Furthermore, in a case such as we have here, a defendant is aware from the beginning that regardless of the allegations of the complaint his liability attaches upon proof of ordinary negligence; and it is evident therefore that he is not prejudiced nor in any way taken at a disadvantage by the fact that plaintiff has seen fit for some reason to allege in his complaint a greater degree of negligence than he is required by law to establish by his evidence.

Appellants further contend that in any event the evidence is legally insufficient to sustain the trial court’s finding of ordinary negligence. The transcript shows, however, that such finding is based upon a sharp conflict of testimony relating to the material circumstances under which the accident occurred. In this regard the truck driver testified that he approached the intersection at a speed of 15 miles an hour; that when about 20 or 25 feet from the intersection he saw the sedan, which was then 30 to 35 feet north of the intersection, and traveling at a speed of approximately 25 miles an hour; that as soon as he saw the sedan he stepped on the gas to speed ahead, and that the driver of the sedan did likewise; that although the truck entered the intersection first and was proceeding across it, the sedan did not slow up or concede the right of way, but continued on into and proceeded across the intersection, and was only 10 feet away from him when the front end of the truck reached the center of the intersection; that in order to avoid being struck by the sedan he turned suddenly to the right, and as stated, the truck jumped the curb and struck the telephone pole. Mrs.

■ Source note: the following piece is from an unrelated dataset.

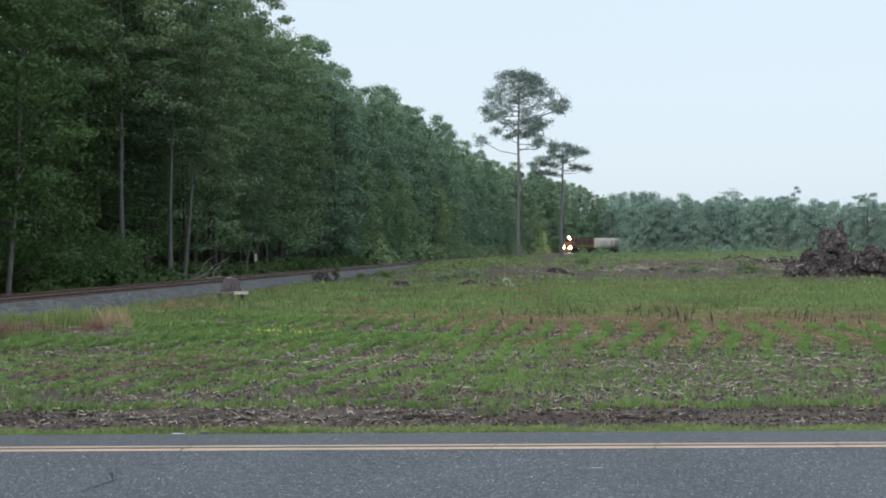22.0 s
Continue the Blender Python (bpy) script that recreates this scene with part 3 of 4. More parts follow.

Pope testified in substance that she approached the intersection at about 15 miles an hour and was about 30 feet therefrom when she first saw the truck, which was then about 25 feet from the intersection and traveling faster than she was; that she stopped her car when it was about halfway across the northerly line of the intersection in ample time to avoid a collision even though the truck had continued in a straight course across the intersection; and that the belief on the part of the truck driver that she was about to collide with him was entirely unwarranted and his sudden swerving of the truck unnecessary. In contradiction of her testimony, however, the truck driver testified that she drove clear through the intersection and did not bring her sedan to a stop until she reached a point some 30 feet on the other side thereof. There were other witnesses to the accident, but their testimony only adds to the conflict. In the state of the evidence above set forth it is beyond the power of this court to interfere with the conclusion reached by the trial court as to the truth of the matter.

The judgment is affirmed.

Tyler, P. J., and Cashin, J., concurred.

A petition by appellants to have the cause heard in the Supreme Court, after judgment in the District Court of Appeal, was denied by the Supreme Court on February 18, 1935.